Task statement - Reproduce the lines of the material exactly, excluding every image.

--- begin Data provided ---

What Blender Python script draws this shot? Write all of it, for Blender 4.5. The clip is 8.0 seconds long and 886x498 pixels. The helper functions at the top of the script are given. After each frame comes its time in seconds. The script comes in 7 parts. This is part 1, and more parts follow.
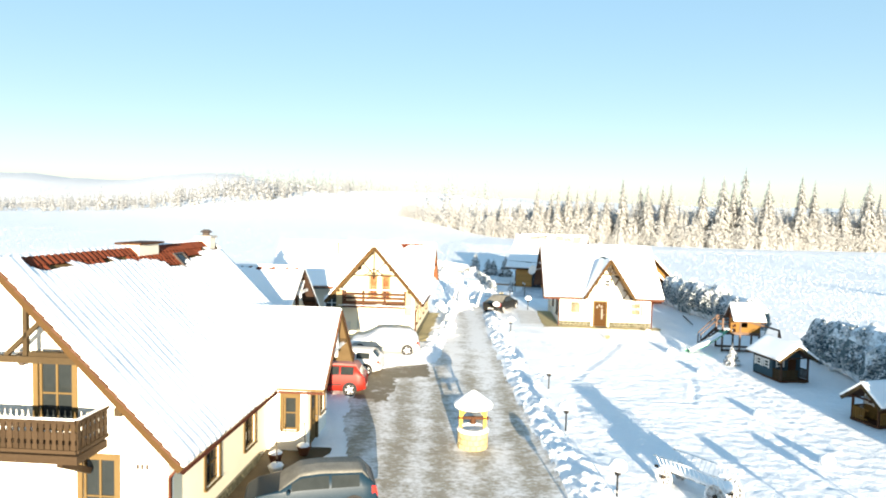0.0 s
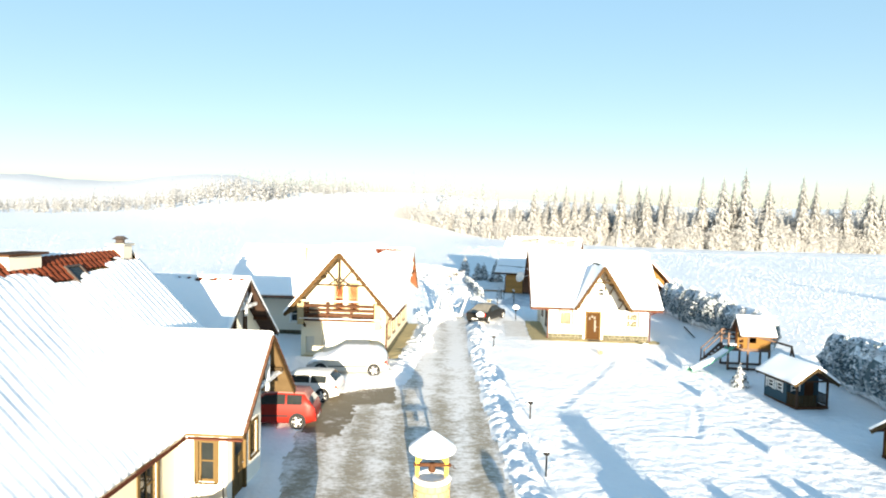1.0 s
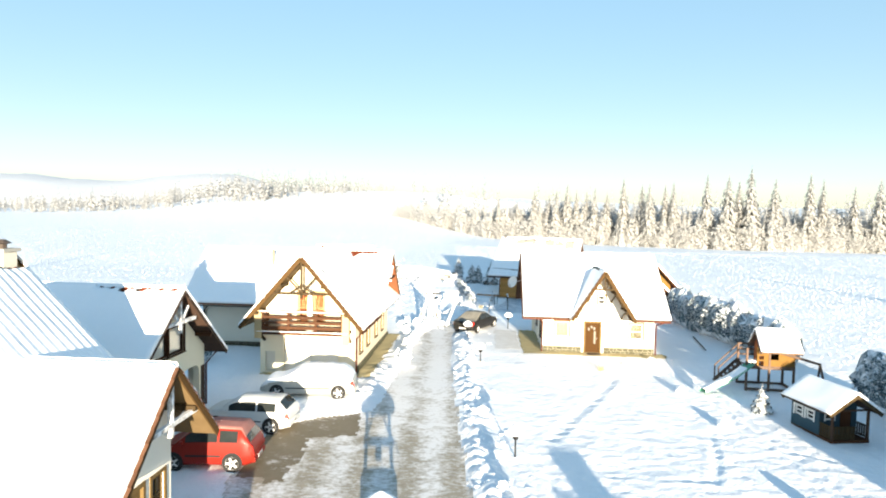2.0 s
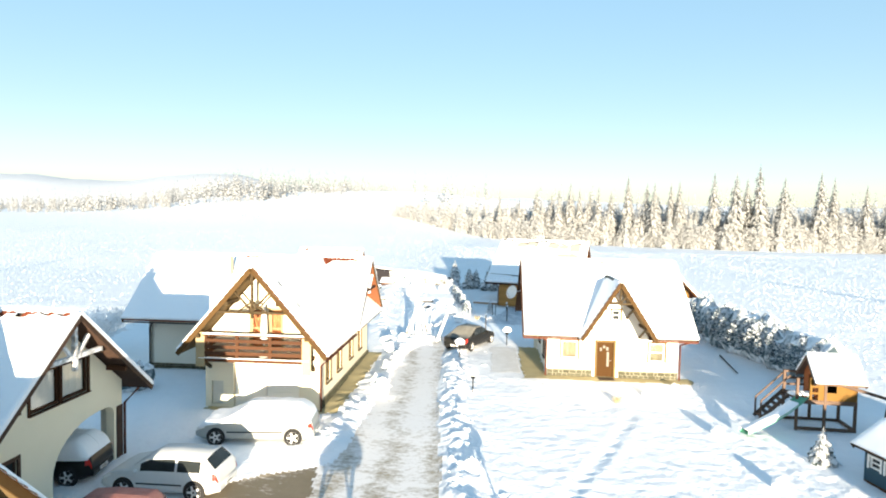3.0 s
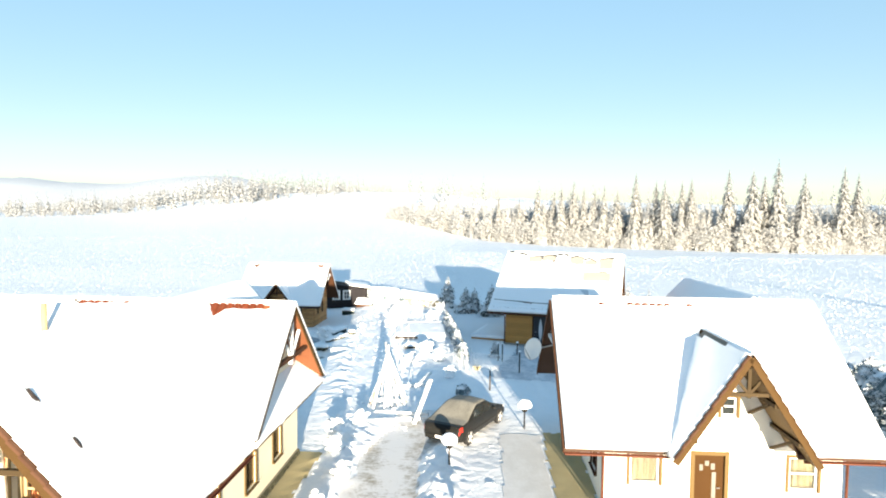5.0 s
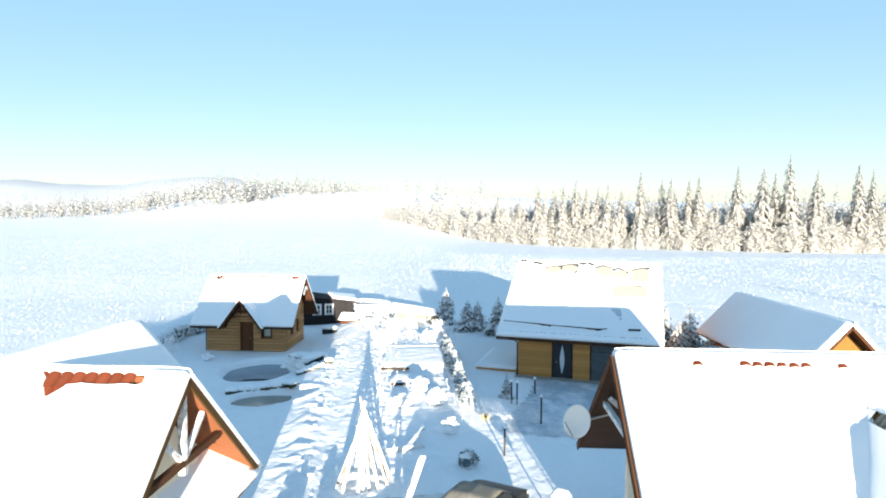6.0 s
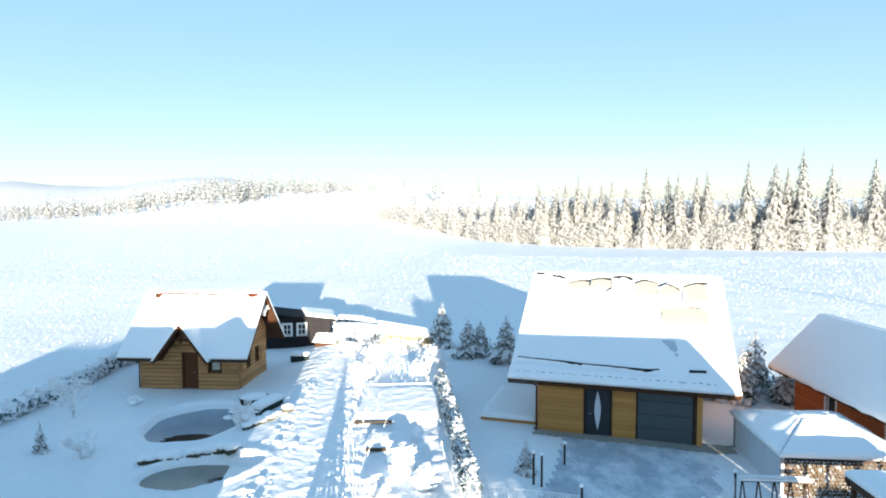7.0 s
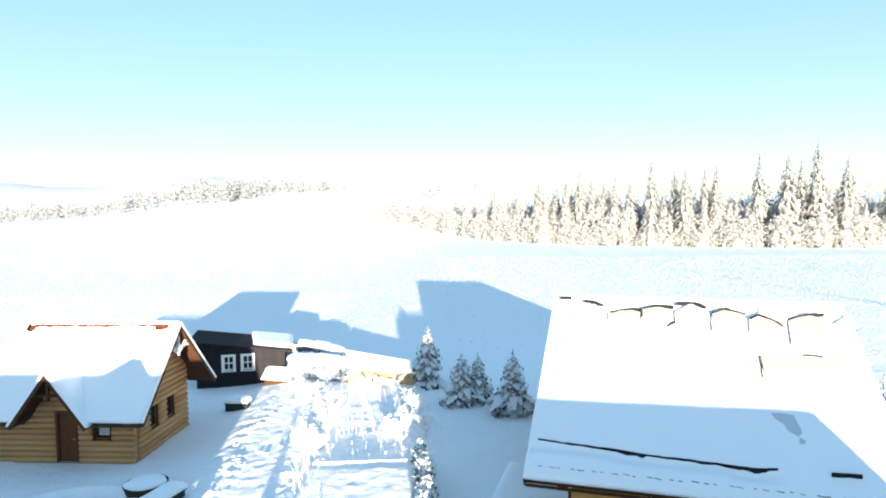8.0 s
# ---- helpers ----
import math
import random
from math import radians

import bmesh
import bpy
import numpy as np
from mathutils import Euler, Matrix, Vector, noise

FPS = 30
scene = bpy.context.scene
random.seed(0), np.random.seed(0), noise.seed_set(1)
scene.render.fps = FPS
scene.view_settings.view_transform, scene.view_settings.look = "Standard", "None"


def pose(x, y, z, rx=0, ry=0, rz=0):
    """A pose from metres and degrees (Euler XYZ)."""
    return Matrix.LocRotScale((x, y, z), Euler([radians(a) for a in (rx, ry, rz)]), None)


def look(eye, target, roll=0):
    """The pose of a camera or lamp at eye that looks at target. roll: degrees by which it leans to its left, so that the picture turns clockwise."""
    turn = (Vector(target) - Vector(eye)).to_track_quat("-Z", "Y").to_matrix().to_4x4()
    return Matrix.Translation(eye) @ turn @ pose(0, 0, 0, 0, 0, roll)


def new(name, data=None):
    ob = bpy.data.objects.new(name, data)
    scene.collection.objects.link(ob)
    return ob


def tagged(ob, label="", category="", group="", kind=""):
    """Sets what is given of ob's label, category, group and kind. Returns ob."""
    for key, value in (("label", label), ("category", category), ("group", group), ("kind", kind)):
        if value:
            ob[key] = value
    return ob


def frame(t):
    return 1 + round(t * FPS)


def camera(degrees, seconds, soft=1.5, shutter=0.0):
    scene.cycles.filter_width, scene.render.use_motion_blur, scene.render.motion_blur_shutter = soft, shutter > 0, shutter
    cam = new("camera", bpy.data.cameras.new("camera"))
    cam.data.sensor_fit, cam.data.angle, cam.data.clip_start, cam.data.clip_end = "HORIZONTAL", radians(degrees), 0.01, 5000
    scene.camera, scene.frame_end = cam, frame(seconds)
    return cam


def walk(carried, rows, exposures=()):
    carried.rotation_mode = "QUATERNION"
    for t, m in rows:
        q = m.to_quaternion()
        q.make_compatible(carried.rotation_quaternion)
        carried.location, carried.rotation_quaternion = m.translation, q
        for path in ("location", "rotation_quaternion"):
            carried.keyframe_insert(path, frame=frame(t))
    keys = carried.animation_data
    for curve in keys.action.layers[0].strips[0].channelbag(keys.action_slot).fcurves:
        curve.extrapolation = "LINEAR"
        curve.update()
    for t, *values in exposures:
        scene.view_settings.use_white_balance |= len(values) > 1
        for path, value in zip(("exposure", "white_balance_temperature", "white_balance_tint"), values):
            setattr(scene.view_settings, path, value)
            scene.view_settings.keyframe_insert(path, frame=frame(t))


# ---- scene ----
cam = camera(70.5, 8.0, soft=1.9)
METRES, EYE = 60.6, 9.4
ROWS = [
    (0.0, 0.0, 0.0, 0.0, 0.07, -3.09, -1.26),
    (0.5, 0.0127, 0.04, 0.0016, 0.01, -3.03, -1.2),
    (1.0, 0.0262, 0.075, 0.0022, -0.02, -2.99, -1.22),
    (1.5, 0.0386, 0.1119, 0.0021, 0.08, -3.02, -1.21),
    (3.0, 0.0627, 0.2564, 0.0034, 0.38, -3.08, -1.12),
    (3.5, 0.0678, 0.3159, 0.0054, 0.49, -3.06, -1.04),
    (4.0, 0.0719, 0.3847, 0.007, 0.46, -3.04, -0.9),
    (4.5, 0.0741, 0.4496, 0.0087, 0.3, -3.04, -0.76),
    (5.0, 0.0738, 0.518, 0.0104, 0.13, -3.03, -0.65),
    (6.5, 0.0744, 0.74, 0.0135, -0.21, -3.11, -0.11),
    (7.0, 0.078, 0.8178, 0.0143, -0.32, -3.17, 0.1),
    (7.5, 0.0827, 0.899, 0.0147, -0.46, -3.26, 0.34),
    (8.0, 0.0897, 0.9903, 0.0142, -0.62, -3.35, 0.6),
]
walk(cam, [(t, pose(METRES * x, METRES * y, EYE + METRES * z, 90 + pitch, roll, yaw)) for t, x, y, z, yaw, pitch, roll in ROWS],
     exposures=[(0.0, 2.16, 6550, 10), (5.0, 2.14, 6500, 10), (6.5, 2.1, 6100, 10), (7.0, 2.15, 6120, 10), (7.5, 2.23, 6220, 10), (8.0, 2.32, 6250, 10)])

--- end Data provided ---

The answer -
What Blender Python script draws this shot? Write all of it, for Blender 4.5. The clip is 8.0 seconds long and 886x498 pixels. The helper functions at the top of the script are given. After each frame comes its time in seconds. The script comes in 7 parts. This is part 1, and more parts follow.
0.0 s
1.0 s
2.0 s
3.0 s
5.0 s
6.0 s
7.0 s
8.0 s
# ---- helpers ----
import math
import random
from math import radians

import bmesh
import bpy
import numpy as np
from mathutils import Euler, Matrix, Vector, noise

FPS = 30
scene = bpy.context.scene
random.seed(0), np.random.seed(0), noise.seed_set(1)
scene.render.fps = FPS
scene.view_settings.view_transform, scene.view_settings.look = "Standard", "None"


def pose(x, y, z, rx=0, ry=0, rz=0):
    """A pose from metres and degrees (Euler XYZ)."""
    return Matrix.LocRotScale((x, y, z), Euler([radians(a) for a in (rx, ry, rz)]), None)


def look(eye, target, roll=0):
    """The pose of a camera or lamp at eye that looks at target. roll: degrees by which it leans to its left, so that the picture turns clockwise."""
    turn = (Vector(target) - Vector(eye)).to_track_quat("-Z", "Y").to_matrix().to_4x4()
    return Matrix.Translation(eye) @ turn @ pose(0, 0, 0, 0, 0, roll)


def new(name, data=None):
    ob = bpy.data.objects.new(name, data)
    scene.collection.objects.link(ob)
    return ob


def tagged(ob, label="", category="", group="", kind=""):
    """Sets what is given of ob's label, category, group and kind. Returns ob."""
    for key, value in (("label", label), ("category", category), ("group", group), ("kind", kind)):
        if value:
            ob[key] = value
    return ob


def frame(t):
    return 1 + round(t * FPS)


def camera(degrees, seconds, soft=1.5, shutter=0.0):
    scene.cycles.filter_width, scene.render.use_motion_blur, scene.render.motion_blur_shutter = soft, shutter > 0, shutter
    cam = new("camera", bpy.data.cameras.new("camera"))
    cam.data.sensor_fit, cam.data.angle, cam.data.clip_start, cam.data.clip_end = "HORIZONTAL", radians(degrees), 0.01, 5000
    scene.camera, scene.frame_end = cam, frame(seconds)
    return cam


def walk(carried, rows, exposures=()):
    carried.rotation_mode = "QUATERNION"
    for t, m in rows:
        q = m.to_quaternion()
        q.make_compatible(carried.rotation_quaternion)
        carried.location, carried.rotation_quaternion = m.translation, q
        for path in ("location", "rotation_quaternion"):
            carried.keyframe_insert(path, frame=frame(t))
    keys = carried.animation_data
    for curve in keys.action.layers[0].strips[0].channelbag(keys.action_slot).fcurves:
        curve.extrapolation = "LINEAR"
        curve.update()
    for t, *values in exposures:
        scene.view_settings.use_white_balance |= len(values) > 1
        for path, value in zip(("exposure", "white_balance_temperature", "white_balance_tint"), values):
            setattr(scene.view_settings, path, value)
            scene.view_settings.keyframe_insert(path, frame=frame(t))


# ---- scene ----
cam = camera(70.5, 8.0, soft=1.9)
METRES, EYE = 60.6, 9.4
ROWS = [
    (0.0, 0.0, 0.0, 0.0, 0.07, -3.09, -1.26),
    (0.5, 0.0127, 0.04, 0.0016, 0.01, -3.03, -1.2),
    (1.0, 0.0262, 0.075, 0.0022, -0.02, -2.99, -1.22),
    (1.5, 0.0386, 0.1119, 0.0021, 0.08, -3.02, -1.21),
    (3.0, 0.0627, 0.2564, 0.0034, 0.38, -3.08, -1.12),
    (3.5, 0.0678, 0.3159, 0.0054, 0.49, -3.06, -1.04),
    (4.0, 0.0719, 0.3847, 0.007, 0.46, -3.04, -0.9),
    (4.5, 0.0741, 0.4496, 0.0087, 0.3, -3.04, -0.76),
    (5.0, 0.0738, 0.518, 0.0104, 0.13, -3.03, -0.65),
    (6.5, 0.0744, 0.74, 0.0135, -0.21, -3.11, -0.11),
    (7.0, 0.078, 0.8178, 0.0143, -0.32, -3.17, 0.1),
    (7.5, 0.0827, 0.899, 0.0147, -0.46, -3.26, 0.34),
    (8.0, 0.0897, 0.9903, 0.0142, -0.62, -3.35, 0.6),
]
walk(cam, [(t, pose(METRES * x, METRES * y, EYE + METRES * z, 90 + pitch, roll, yaw)) for t, x, y, z, yaw, pitch, roll in ROWS],
     exposures=[(0.0, 2.16, 6550, 10), (5.0, 2.14, 6500, 10), (6.5, 2.1, 6100, 10), (7.0, 2.15, 6120, 10), (7.5, 2.23, 6220, 10), (8.0, 2.32, 6250, 10)])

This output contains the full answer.